◆ **Written exercise**
Restate the data below word for word. Skip any images it contains.

-*-*-

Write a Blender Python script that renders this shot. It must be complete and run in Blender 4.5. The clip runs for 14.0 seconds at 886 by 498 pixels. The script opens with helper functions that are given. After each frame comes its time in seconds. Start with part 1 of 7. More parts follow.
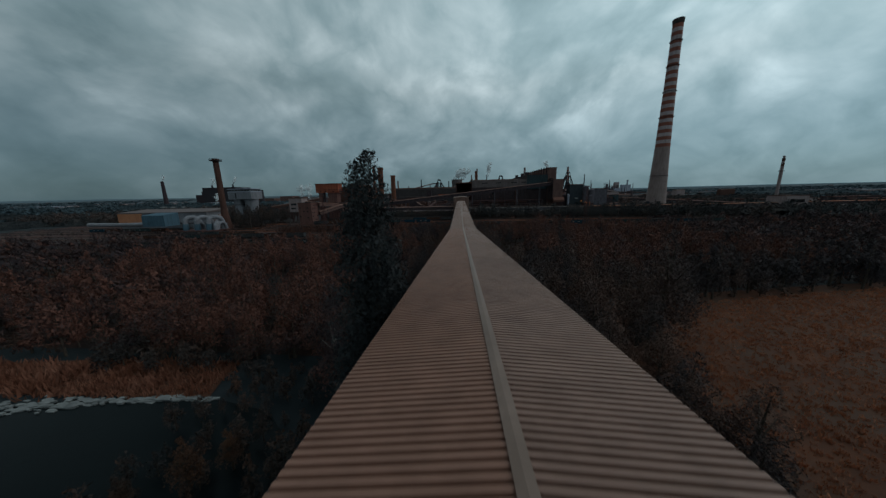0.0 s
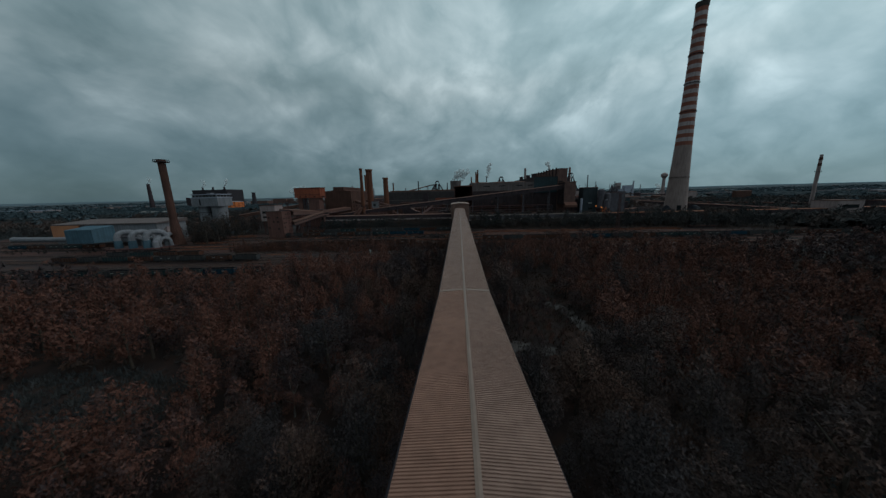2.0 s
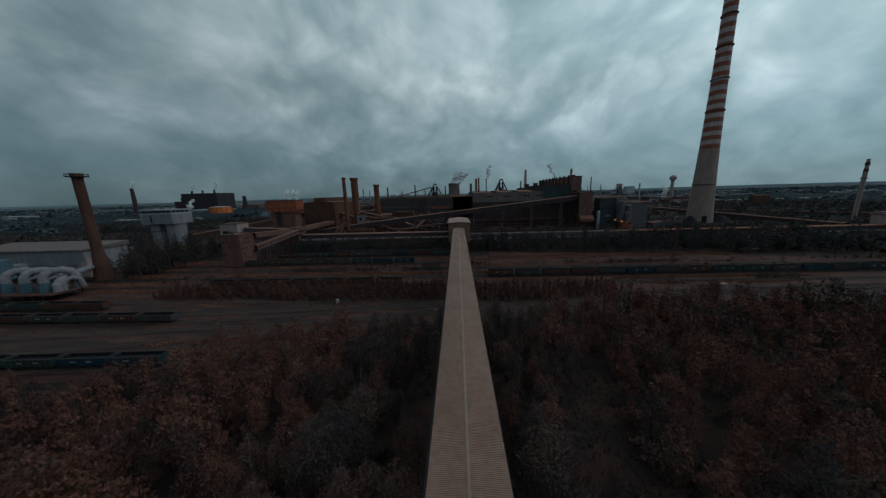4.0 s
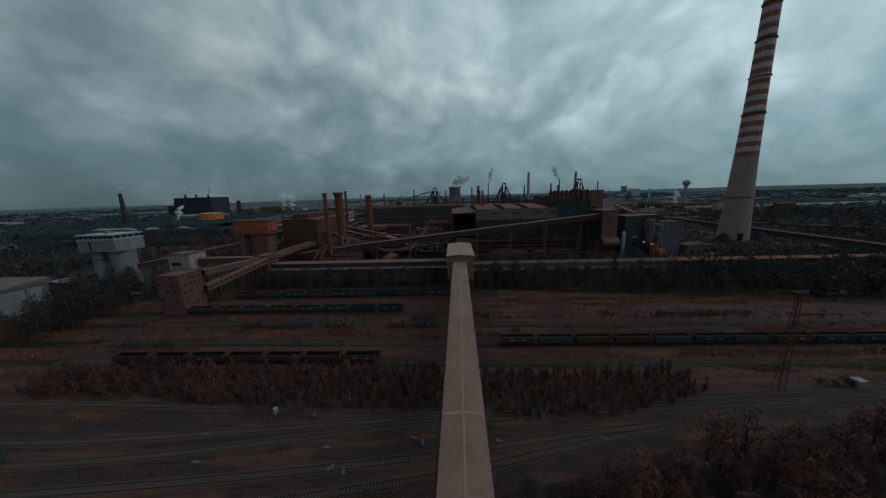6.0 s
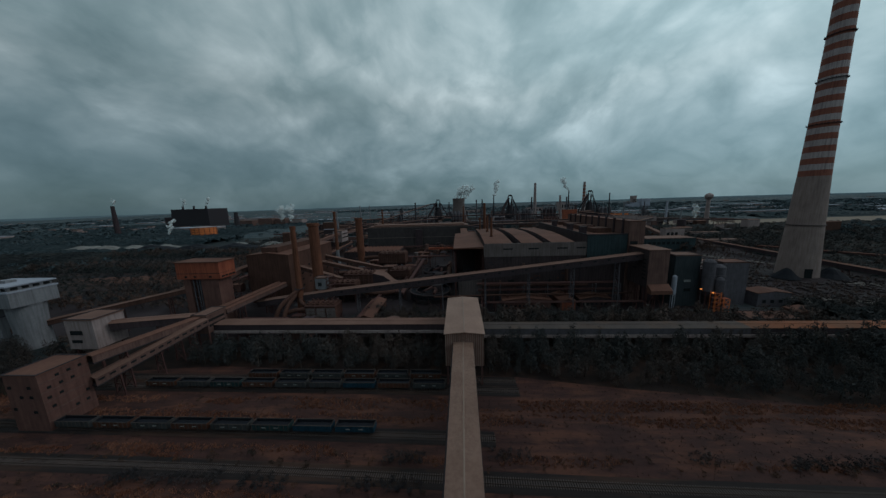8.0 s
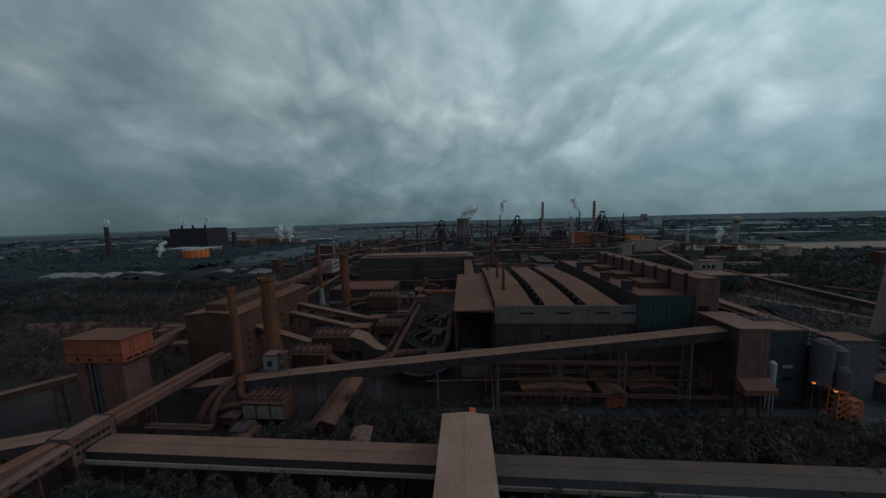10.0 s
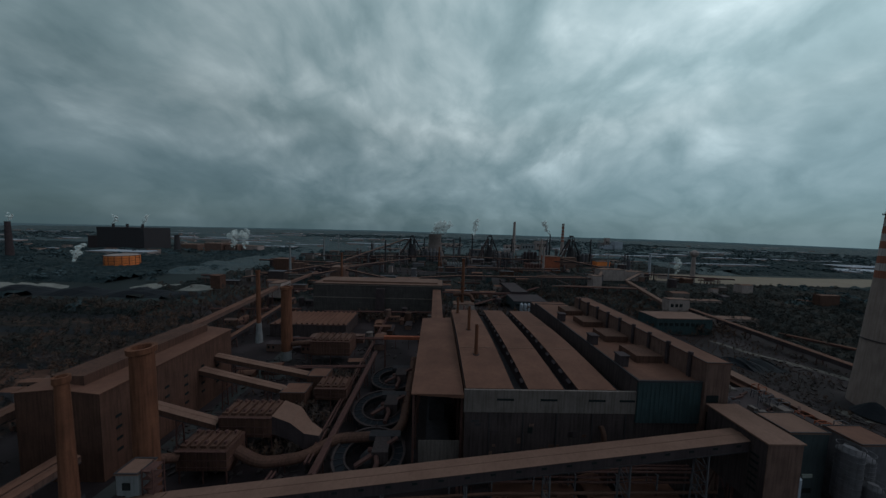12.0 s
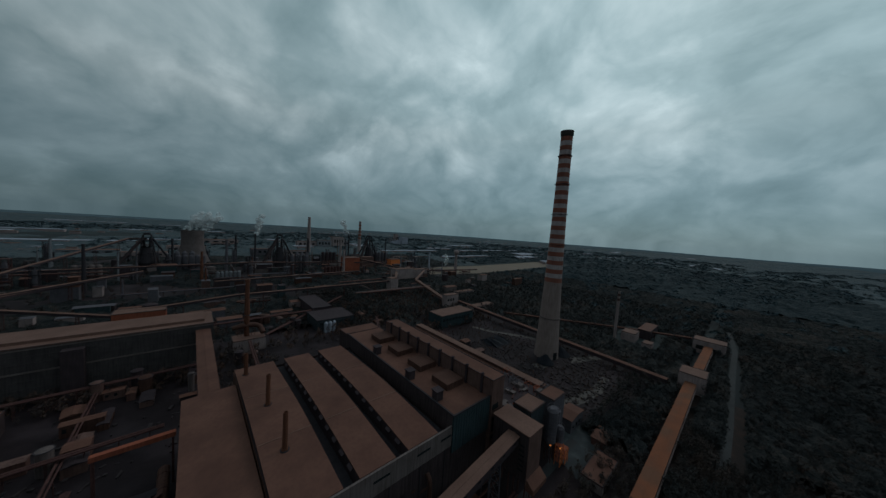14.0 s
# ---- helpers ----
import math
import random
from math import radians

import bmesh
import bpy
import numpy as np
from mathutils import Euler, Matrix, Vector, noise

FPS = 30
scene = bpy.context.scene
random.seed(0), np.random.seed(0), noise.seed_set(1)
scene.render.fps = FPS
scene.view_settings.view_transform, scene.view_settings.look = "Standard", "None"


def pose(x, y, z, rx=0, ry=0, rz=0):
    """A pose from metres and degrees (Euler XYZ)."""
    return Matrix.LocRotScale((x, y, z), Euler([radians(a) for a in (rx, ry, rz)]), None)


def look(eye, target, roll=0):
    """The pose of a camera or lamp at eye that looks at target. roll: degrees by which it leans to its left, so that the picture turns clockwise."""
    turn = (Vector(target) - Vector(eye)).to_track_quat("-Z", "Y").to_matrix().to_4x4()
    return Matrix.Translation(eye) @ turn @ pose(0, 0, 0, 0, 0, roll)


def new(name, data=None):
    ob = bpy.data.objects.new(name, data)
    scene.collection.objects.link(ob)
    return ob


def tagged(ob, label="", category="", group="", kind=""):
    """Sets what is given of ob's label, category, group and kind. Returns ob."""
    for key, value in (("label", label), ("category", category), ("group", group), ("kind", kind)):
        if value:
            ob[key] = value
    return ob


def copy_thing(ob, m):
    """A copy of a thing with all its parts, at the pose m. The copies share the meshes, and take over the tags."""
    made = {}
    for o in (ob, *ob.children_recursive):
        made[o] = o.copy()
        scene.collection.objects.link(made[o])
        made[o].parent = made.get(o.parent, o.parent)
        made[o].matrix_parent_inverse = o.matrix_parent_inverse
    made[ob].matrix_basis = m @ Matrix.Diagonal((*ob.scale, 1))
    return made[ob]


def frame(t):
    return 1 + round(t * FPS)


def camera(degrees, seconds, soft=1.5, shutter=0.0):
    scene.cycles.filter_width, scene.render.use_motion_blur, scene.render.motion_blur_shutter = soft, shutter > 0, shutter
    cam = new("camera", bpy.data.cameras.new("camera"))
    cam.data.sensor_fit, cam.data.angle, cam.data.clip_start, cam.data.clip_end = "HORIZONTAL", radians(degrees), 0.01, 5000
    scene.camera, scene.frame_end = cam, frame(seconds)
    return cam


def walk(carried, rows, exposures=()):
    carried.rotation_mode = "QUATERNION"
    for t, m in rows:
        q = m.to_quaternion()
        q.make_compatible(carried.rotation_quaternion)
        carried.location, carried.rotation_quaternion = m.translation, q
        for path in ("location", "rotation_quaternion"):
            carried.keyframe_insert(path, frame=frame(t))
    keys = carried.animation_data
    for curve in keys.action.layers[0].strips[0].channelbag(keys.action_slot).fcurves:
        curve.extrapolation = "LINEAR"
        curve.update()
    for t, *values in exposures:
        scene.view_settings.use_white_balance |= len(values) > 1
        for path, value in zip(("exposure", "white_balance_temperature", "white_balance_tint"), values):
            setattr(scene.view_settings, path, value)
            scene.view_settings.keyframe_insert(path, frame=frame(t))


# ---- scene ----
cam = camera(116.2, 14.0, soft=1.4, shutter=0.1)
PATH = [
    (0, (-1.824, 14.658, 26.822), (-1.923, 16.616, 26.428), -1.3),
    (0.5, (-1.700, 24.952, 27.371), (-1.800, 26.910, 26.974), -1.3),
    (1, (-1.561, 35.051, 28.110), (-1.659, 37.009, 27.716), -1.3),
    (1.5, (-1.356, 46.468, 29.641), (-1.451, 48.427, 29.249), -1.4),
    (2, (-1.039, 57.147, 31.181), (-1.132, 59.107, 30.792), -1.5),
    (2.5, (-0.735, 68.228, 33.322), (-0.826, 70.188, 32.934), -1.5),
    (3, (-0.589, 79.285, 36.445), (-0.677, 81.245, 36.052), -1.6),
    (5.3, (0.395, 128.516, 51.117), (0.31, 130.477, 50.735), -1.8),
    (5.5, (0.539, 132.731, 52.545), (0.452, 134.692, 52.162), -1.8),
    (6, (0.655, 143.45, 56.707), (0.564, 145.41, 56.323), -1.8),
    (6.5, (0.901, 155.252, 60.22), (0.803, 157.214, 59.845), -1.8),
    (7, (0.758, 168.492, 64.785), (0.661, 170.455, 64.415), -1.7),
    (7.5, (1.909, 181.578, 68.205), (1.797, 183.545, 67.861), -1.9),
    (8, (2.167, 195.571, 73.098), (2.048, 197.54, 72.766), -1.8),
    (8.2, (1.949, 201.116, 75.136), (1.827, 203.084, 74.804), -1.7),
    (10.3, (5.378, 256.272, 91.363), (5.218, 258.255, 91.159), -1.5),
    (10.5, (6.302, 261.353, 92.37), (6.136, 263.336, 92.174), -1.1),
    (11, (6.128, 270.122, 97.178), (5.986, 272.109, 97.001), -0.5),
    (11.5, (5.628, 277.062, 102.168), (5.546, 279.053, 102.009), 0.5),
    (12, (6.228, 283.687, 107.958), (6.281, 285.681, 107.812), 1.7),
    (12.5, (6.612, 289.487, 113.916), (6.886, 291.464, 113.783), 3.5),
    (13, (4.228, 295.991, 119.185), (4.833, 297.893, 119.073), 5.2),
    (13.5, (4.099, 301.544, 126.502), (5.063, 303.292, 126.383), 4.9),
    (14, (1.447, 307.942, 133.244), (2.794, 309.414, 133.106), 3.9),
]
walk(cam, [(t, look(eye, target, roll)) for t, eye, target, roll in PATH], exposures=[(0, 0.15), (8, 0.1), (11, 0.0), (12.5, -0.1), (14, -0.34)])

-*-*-

◆ **Answer in full**
Write a Blender Python script that renders this shot. It must be complete and run in Blender 4.5. The clip runs for 14.0 seconds at 886 by 498 pixels. The script opens with helper functions that are given. After each frame comes its time in seconds. Start with part 1 of 7. More parts follow.
0.0 s
2.0 s
4.0 s
6.0 s
8.0 s
10.0 s
12.0 s
14.0 s
# ---- helpers ----
import math
import random
from math import radians

import bmesh
import bpy
import numpy as np
from mathutils import Euler, Matrix, Vector, noise

FPS = 30
scene = bpy.context.scene
random.seed(0), np.random.seed(0), noise.seed_set(1)
scene.render.fps = FPS
scene.view_settings.view_transform, scene.view_settings.look = "Standard", "None"


def pose(x, y, z, rx=0, ry=0, rz=0):
    """A pose from metres and degrees (Euler XYZ)."""
    return Matrix.LocRotScale((x, y, z), Euler([radians(a) for a in (rx, ry, rz)]), None)


def look(eye, target, roll=0):
    """The pose of a camera or lamp at eye that looks at target. roll: degrees by which it leans to its left, so that the picture turns clockwise."""
    turn = (Vector(target) - Vector(eye)).to_track_quat("-Z", "Y").to_matrix().to_4x4()
    return Matrix.Translation(eye) @ turn @ pose(0, 0, 0, 0, 0, roll)


def new(name, data=None):
    ob = bpy.data.objects.new(name, data)
    scene.collection.objects.link(ob)
    return ob


def tagged(ob, label="", category="", group="", kind=""):
    """Sets what is given of ob's label, category, group and kind. Returns ob."""
    for key, value in (("label", label), ("category", category), ("group", group), ("kind", kind)):
        if value:
            ob[key] = value
    return ob


def copy_thing(ob, m):
    """A copy of a thing with all its parts, at the pose m. The copies share the meshes, and take over the tags."""
    made = {}
    for o in (ob, *ob.children_recursive):
        made[o] = o.copy()
        scene.collection.objects.link(made[o])
        made[o].parent = made.get(o.parent, o.parent)
        made[o].matrix_parent_inverse = o.matrix_parent_inverse
    made[ob].matrix_basis = m @ Matrix.Diagonal((*ob.scale, 1))
    return made[ob]


def frame(t):
    return 1 + round(t * FPS)


def camera(degrees, seconds, soft=1.5, shutter=0.0):
    scene.cycles.filter_width, scene.render.use_motion_blur, scene.render.motion_blur_shutter = soft, shutter > 0, shutter
    cam = new("camera", bpy.data.cameras.new("camera"))
    cam.data.sensor_fit, cam.data.angle, cam.data.clip_start, cam.data.clip_end = "HORIZONTAL", radians(degrees), 0.01, 5000
    scene.camera, scene.frame_end = cam, frame(seconds)
    return cam


def walk(carried, rows, exposures=()):
    carried.rotation_mode = "QUATERNION"
    for t, m in rows:
        q = m.to_quaternion()
        q.make_compatible(carried.rotation_quaternion)
        carried.location, carried.rotation_quaternion = m.translation, q
        for path in ("location", "rotation_quaternion"):
            carried.keyframe_insert(path, frame=frame(t))
    keys = carried.animation_data
    for curve in keys.action.layers[0].strips[0].channelbag(keys.action_slot).fcurves:
        curve.extrapolation = "LINEAR"
        curve.update()
    for t, *values in exposures:
        scene.view_settings.use_white_balance |= len(values) > 1
        for path, value in zip(("exposure", "white_balance_temperature", "white_balance_tint"), values):
            setattr(scene.view_settings, path, value)
            scene.view_settings.keyframe_insert(path, frame=frame(t))


# ---- scene ----
cam = camera(116.2, 14.0, soft=1.4, shutter=0.1)
PATH = [
    (0, (-1.824, 14.658, 26.822), (-1.923, 16.616, 26.428), -1.3),
    (0.5, (-1.700, 24.952, 27.371), (-1.800, 26.910, 26.974), -1.3),
    (1, (-1.561, 35.051, 28.110), (-1.659, 37.009, 27.716), -1.3),
    (1.5, (-1.356, 46.468, 29.641), (-1.451, 48.427, 29.249), -1.4),
    (2, (-1.039, 57.147, 31.181), (-1.132, 59.107, 30.792), -1.5),
    (2.5, (-0.735, 68.228, 33.322), (-0.826, 70.188, 32.934), -1.5),
    (3, (-0.589, 79.285, 36.445), (-0.677, 81.245, 36.052), -1.6),
    (5.3, (0.395, 128.516, 51.117), (0.31, 130.477, 50.735), -1.8),
    (5.5, (0.539, 132.731, 52.545), (0.452, 134.692, 52.162), -1.8),
    (6, (0.655, 143.45, 56.707), (0.564, 145.41, 56.323), -1.8),
    (6.5, (0.901, 155.252, 60.22), (0.803, 157.214, 59.845), -1.8),
    (7, (0.758, 168.492, 64.785), (0.661, 170.455, 64.415), -1.7),
    (7.5, (1.909, 181.578, 68.205), (1.797, 183.545, 67.861), -1.9),
    (8, (2.167, 195.571, 73.098), (2.048, 197.54, 72.766), -1.8),
    (8.2, (1.949, 201.116, 75.136), (1.827, 203.084, 74.804), -1.7),
    (10.3, (5.378, 256.272, 91.363), (5.218, 258.255, 91.159), -1.5),
    (10.5, (6.302, 261.353, 92.37), (6.136, 263.336, 92.174), -1.1),
    (11, (6.128, 270.122, 97.178), (5.986, 272.109, 97.001), -0.5),
    (11.5, (5.628, 277.062, 102.168), (5.546, 279.053, 102.009), 0.5),
    (12, (6.228, 283.687, 107.958), (6.281, 285.681, 107.812), 1.7),
    (12.5, (6.612, 289.487, 113.916), (6.886, 291.464, 113.783), 3.5),
    (13, (4.228, 295.991, 119.185), (4.833, 297.893, 119.073), 5.2),
    (13.5, (4.099, 301.544, 126.502), (5.063, 303.292, 126.383), 4.9),
    (14, (1.447, 307.942, 133.244), (2.794, 309.414, 133.106), 3.9),
]
walk(cam, [(t, look(eye, target, roll)) for t, eye, target, roll in PATH], exposures=[(0, 0.15), (8, 0.1), (11, 0.0), (12.5, -0.1), (14, -0.34)])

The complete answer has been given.